> [Aim]
Leave out the pictures and restate the rest of the data exactly.

> [Collected data]
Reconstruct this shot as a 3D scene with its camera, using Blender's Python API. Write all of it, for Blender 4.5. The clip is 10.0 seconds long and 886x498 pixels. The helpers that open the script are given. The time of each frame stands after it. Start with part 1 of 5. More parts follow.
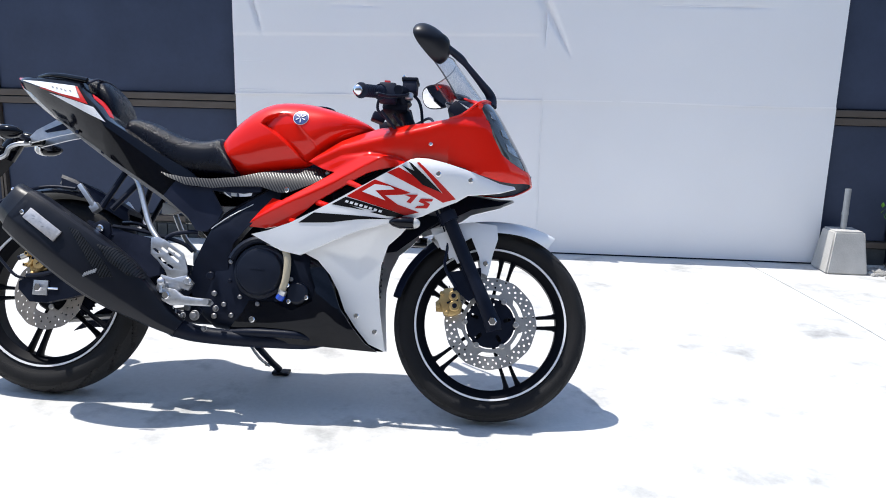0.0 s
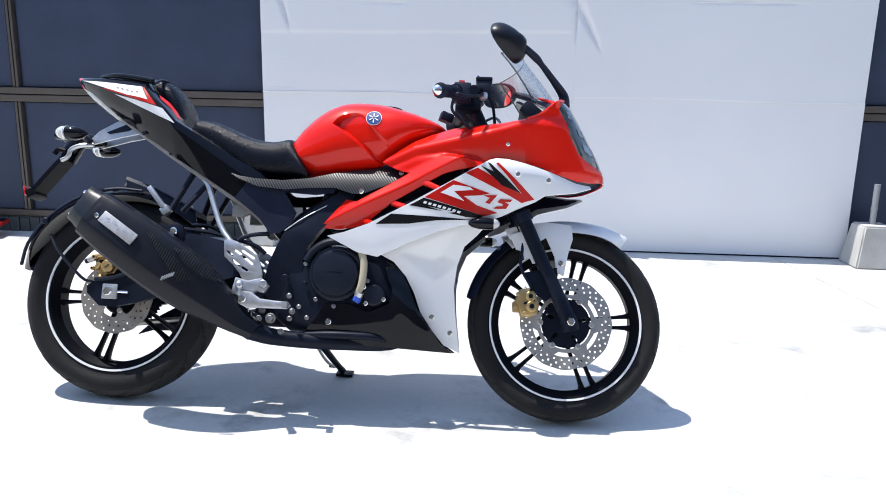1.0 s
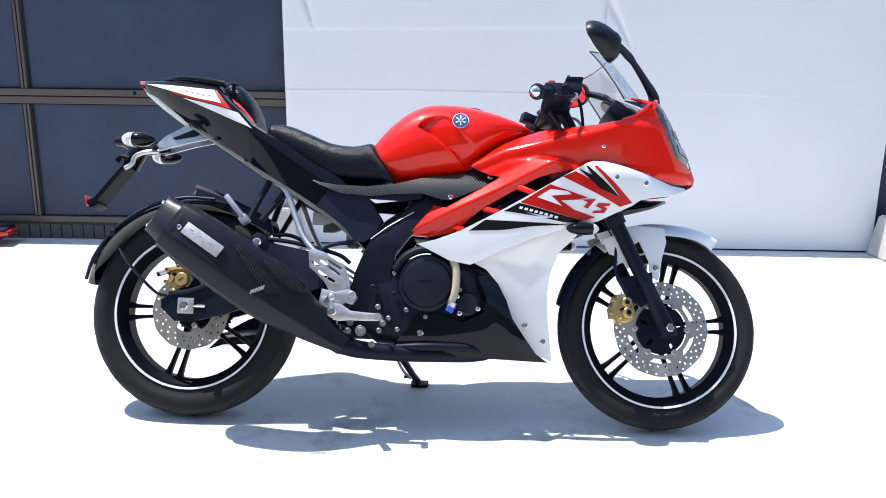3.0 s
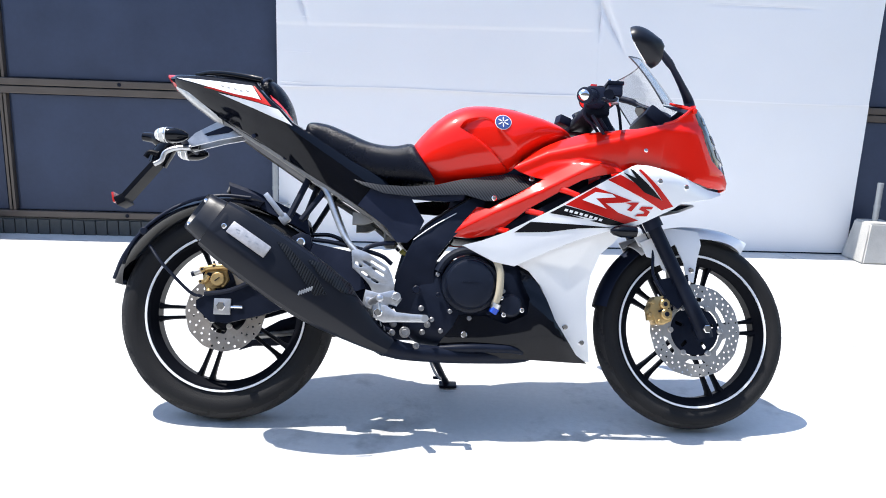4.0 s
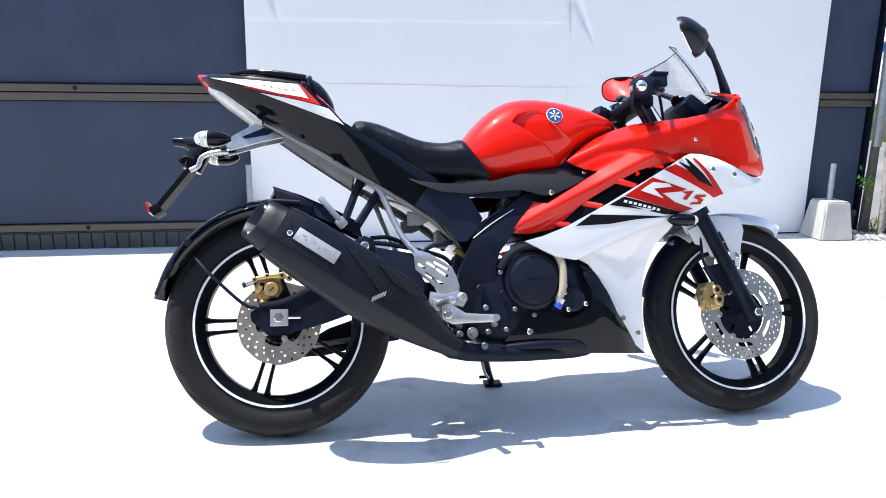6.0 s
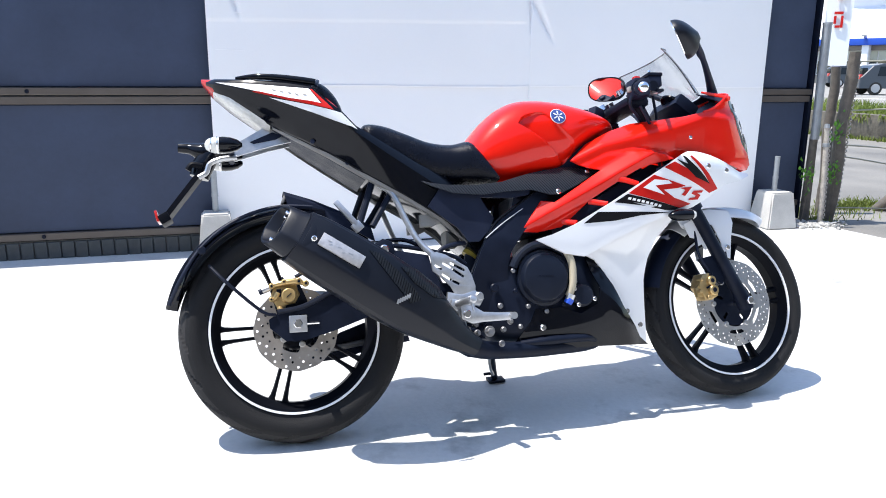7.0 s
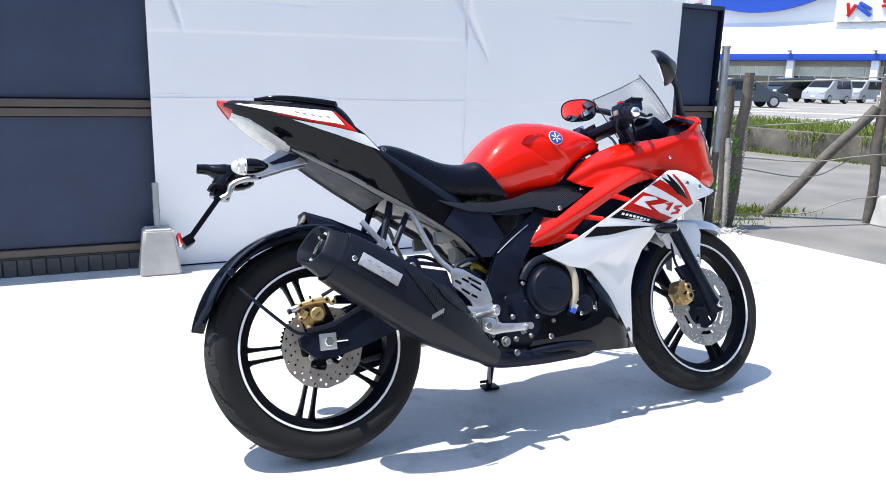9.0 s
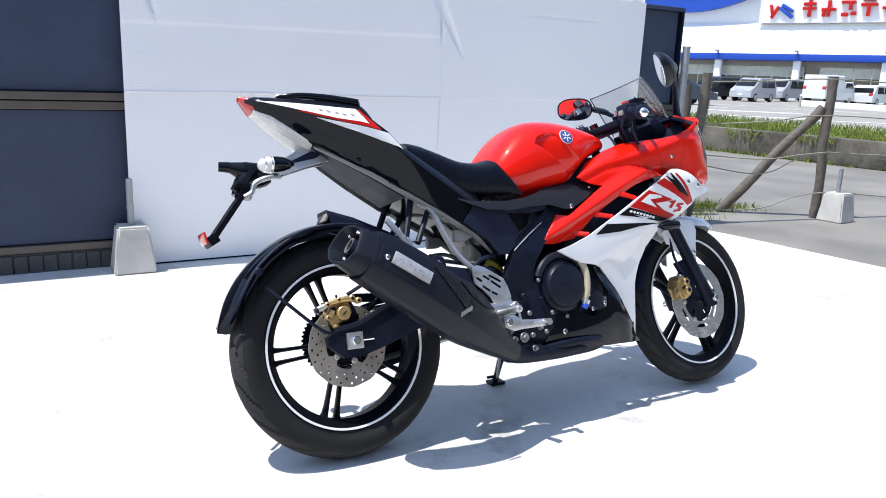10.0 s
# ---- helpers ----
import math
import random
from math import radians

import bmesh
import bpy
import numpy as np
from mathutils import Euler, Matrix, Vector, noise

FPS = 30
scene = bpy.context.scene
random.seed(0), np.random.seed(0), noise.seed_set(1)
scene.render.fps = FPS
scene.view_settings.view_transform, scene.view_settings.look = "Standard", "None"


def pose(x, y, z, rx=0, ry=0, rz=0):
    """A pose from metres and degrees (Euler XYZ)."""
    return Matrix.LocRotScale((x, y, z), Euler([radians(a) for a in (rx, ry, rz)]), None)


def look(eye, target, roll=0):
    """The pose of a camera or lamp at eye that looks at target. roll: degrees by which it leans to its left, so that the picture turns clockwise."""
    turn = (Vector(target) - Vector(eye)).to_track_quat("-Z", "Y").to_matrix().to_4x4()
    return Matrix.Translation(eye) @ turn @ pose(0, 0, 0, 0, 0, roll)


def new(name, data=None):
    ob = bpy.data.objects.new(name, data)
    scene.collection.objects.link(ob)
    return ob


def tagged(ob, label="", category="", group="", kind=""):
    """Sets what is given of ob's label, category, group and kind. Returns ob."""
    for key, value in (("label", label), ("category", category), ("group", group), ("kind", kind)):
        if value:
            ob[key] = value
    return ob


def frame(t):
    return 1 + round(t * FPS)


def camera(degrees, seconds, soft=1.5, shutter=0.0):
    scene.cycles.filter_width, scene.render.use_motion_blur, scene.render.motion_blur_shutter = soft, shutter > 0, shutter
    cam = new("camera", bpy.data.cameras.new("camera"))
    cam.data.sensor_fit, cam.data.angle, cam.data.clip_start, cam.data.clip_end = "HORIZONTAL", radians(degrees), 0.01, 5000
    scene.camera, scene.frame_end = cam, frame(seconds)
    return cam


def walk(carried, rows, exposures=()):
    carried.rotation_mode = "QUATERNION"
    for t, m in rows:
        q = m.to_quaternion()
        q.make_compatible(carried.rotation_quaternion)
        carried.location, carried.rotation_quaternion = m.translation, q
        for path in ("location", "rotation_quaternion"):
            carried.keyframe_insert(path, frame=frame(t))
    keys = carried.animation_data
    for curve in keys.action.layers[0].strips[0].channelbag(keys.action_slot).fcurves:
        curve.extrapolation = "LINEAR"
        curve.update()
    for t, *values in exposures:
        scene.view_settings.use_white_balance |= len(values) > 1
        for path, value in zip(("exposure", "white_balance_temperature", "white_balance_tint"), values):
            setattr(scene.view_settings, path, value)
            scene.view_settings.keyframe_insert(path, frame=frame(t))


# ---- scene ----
cam = camera(61.0, 10.0, soft=0.95)
PATH = [
    (0, (1.408, -2.107, 0.963), (1.214, -0.162, 0.538), 1.4),
    (0.5, (1.272, -2.117, 0.966), (1.068, -0.174, 0.537), 1.3),
    (1, (1.15, -2.12, 0.97), (0.992, -0.174, 0.534), 1.2),
    (1.5, (1.079, -2.125, 0.975), (0.927, -0.179, 0.541), 0.8),
    (2, (1.0, -2.099, 0.974), (0.863, -0.153, 0.535), 1.2),
    (2.5, (0.913, -2.074, 0.978), (0.796, -0.128, 0.534), 0.7),
    (4, (0.534, -2.057, 0.986), (0.598, -0.11, 0.533), 2.1),
    (4.5, (0.418, -2.065, 0.974), (0.55, -0.119, 0.535), 2.3),
    (5, (0.366, -2.019, 0.981), (0.472, -0.076, 0.516), 2.0),
    (5.5, (0.261, -1.991, 0.97), (0.445, -0.053, 0.512), 1.5),
    (7, (-0.098, -1.953, 0.988), (0.386, -0.069, 0.523), 0.5),
    (7.5, (-0.184, -1.948, 0.996), (0.37, -0.079, 0.547), 0.5),
    (8, (-0.261, -1.955, 1.017), (0.376, -0.108, 0.59), 0.2),
    (8.5, (-0.344, -1.942, 1.017), (0.342, -0.114, 0.587), 1.3),
    (9, (-0.491, -1.908, 1.029), (0.301, -0.125, 0.586), 1.5),
    (9.5, (-0.611, -1.858, 1.03), (0.264, -0.115, 0.584), 1.5),
    (10, (-0.711, -1.817, 1.035), (0.231, -0.112, 0.583), 2.3),
]
walk(cam, [(t, look(eye, target, roll)) for t, eye, target, roll in PATH], [(0, 0.25), (1.0, 0.4), (2.5, 0.56), (4.5, 0.74), (7.5, 0.74), (9, 0.6), (10, 0.46)])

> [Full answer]
Reconstruct this shot as a 3D scene with its camera, using Blender's Python API. Write all of it, for Blender 4.5. The clip is 10.0 seconds long and 886x498 pixels. The helpers that open the script are given. The time of each frame stands after it. Start with part 1 of 5. More parts follow.
0.0 s
1.0 s
3.0 s
4.0 s
6.0 s
7.0 s
9.0 s
10.0 s
# ---- helpers ----
import math
import random
from math import radians

import bmesh
import bpy
import numpy as np
from mathutils import Euler, Matrix, Vector, noise

FPS = 30
scene = bpy.context.scene
random.seed(0), np.random.seed(0), noise.seed_set(1)
scene.render.fps = FPS
scene.view_settings.view_transform, scene.view_settings.look = "Standard", "None"


def pose(x, y, z, rx=0, ry=0, rz=0):
    """A pose from metres and degrees (Euler XYZ)."""
    return Matrix.LocRotScale((x, y, z), Euler([radians(a) for a in (rx, ry, rz)]), None)


def look(eye, target, roll=0):
    """The pose of a camera or lamp at eye that looks at target. roll: degrees by which it leans to its left, so that the picture turns clockwise."""
    turn = (Vector(target) - Vector(eye)).to_track_quat("-Z", "Y").to_matrix().to_4x4()
    return Matrix.Translation(eye) @ turn @ pose(0, 0, 0, 0, 0, roll)


def new(name, data=None):
    ob = bpy.data.objects.new(name, data)
    scene.collection.objects.link(ob)
    return ob


def tagged(ob, label="", category="", group="", kind=""):
    """Sets what is given of ob's label, category, group and kind. Returns ob."""
    for key, value in (("label", label), ("category", category), ("group", group), ("kind", kind)):
        if value:
            ob[key] = value
    return ob


def frame(t):
    return 1 + round(t * FPS)


def camera(degrees, seconds, soft=1.5, shutter=0.0):
    scene.cycles.filter_width, scene.render.use_motion_blur, scene.render.motion_blur_shutter = soft, shutter > 0, shutter
    cam = new("camera", bpy.data.cameras.new("camera"))
    cam.data.sensor_fit, cam.data.angle, cam.data.clip_start, cam.data.clip_end = "HORIZONTAL", radians(degrees), 0.01, 5000
    scene.camera, scene.frame_end = cam, frame(seconds)
    return cam


def walk(carried, rows, exposures=()):
    carried.rotation_mode = "QUATERNION"
    for t, m in rows:
        q = m.to_quaternion()
        q.make_compatible(carried.rotation_quaternion)
        carried.location, carried.rotation_quaternion = m.translation, q
        for path in ("location", "rotation_quaternion"):
            carried.keyframe_insert(path, frame=frame(t))
    keys = carried.animation_data
    for curve in keys.action.layers[0].strips[0].channelbag(keys.action_slot).fcurves:
        curve.extrapolation = "LINEAR"
        curve.update()
    for t, *values in exposures:
        scene.view_settings.use_white_balance |= len(values) > 1
        for path, value in zip(("exposure", "white_balance_temperature", "white_balance_tint"), values):
            setattr(scene.view_settings, path, value)
            scene.view_settings.keyframe_insert(path, frame=frame(t))


# ---- scene ----
cam = camera(61.0, 10.0, soft=0.95)
PATH = [
    (0, (1.408, -2.107, 0.963), (1.214, -0.162, 0.538), 1.4),
    (0.5, (1.272, -2.117, 0.966), (1.068, -0.174, 0.537), 1.3),
    (1, (1.15, -2.12, 0.97), (0.992, -0.174, 0.534), 1.2),
    (1.5, (1.079, -2.125, 0.975), (0.927, -0.179, 0.541), 0.8),
    (2, (1.0, -2.099, 0.974), (0.863, -0.153, 0.535), 1.2),
    (2.5, (0.913, -2.074, 0.978), (0.796, -0.128, 0.534), 0.7),
    (4, (0.534, -2.057, 0.986), (0.598, -0.11, 0.533), 2.1),
    (4.5, (0.418, -2.065, 0.974), (0.55, -0.119, 0.535), 2.3),
    (5, (0.366, -2.019, 0.981), (0.472, -0.076, 0.516), 2.0),
    (5.5, (0.261, -1.991, 0.97), (0.445, -0.053, 0.512), 1.5),
    (7, (-0.098, -1.953, 0.988), (0.386, -0.069, 0.523), 0.5),
    (7.5, (-0.184, -1.948, 0.996), (0.37, -0.079, 0.547), 0.5),
    (8, (-0.261, -1.955, 1.017), (0.376, -0.108, 0.59), 0.2),
    (8.5, (-0.344, -1.942, 1.017), (0.342, -0.114, 0.587), 1.3),
    (9, (-0.491, -1.908, 1.029), (0.301, -0.125, 0.586), 1.5),
    (9.5, (-0.611, -1.858, 1.03), (0.264, -0.115, 0.584), 1.5),
    (10, (-0.711, -1.817, 1.035), (0.231, -0.112, 0.583), 2.3),
]
walk(cam, [(t, look(eye, target, roll)) for t, eye, target, roll in PATH], [(0, 0.25), (1.0, 0.4), (2.5, 0.56), (4.5, 0.74), (7.5, 0.74), (9, 0.6), (10, 0.46)])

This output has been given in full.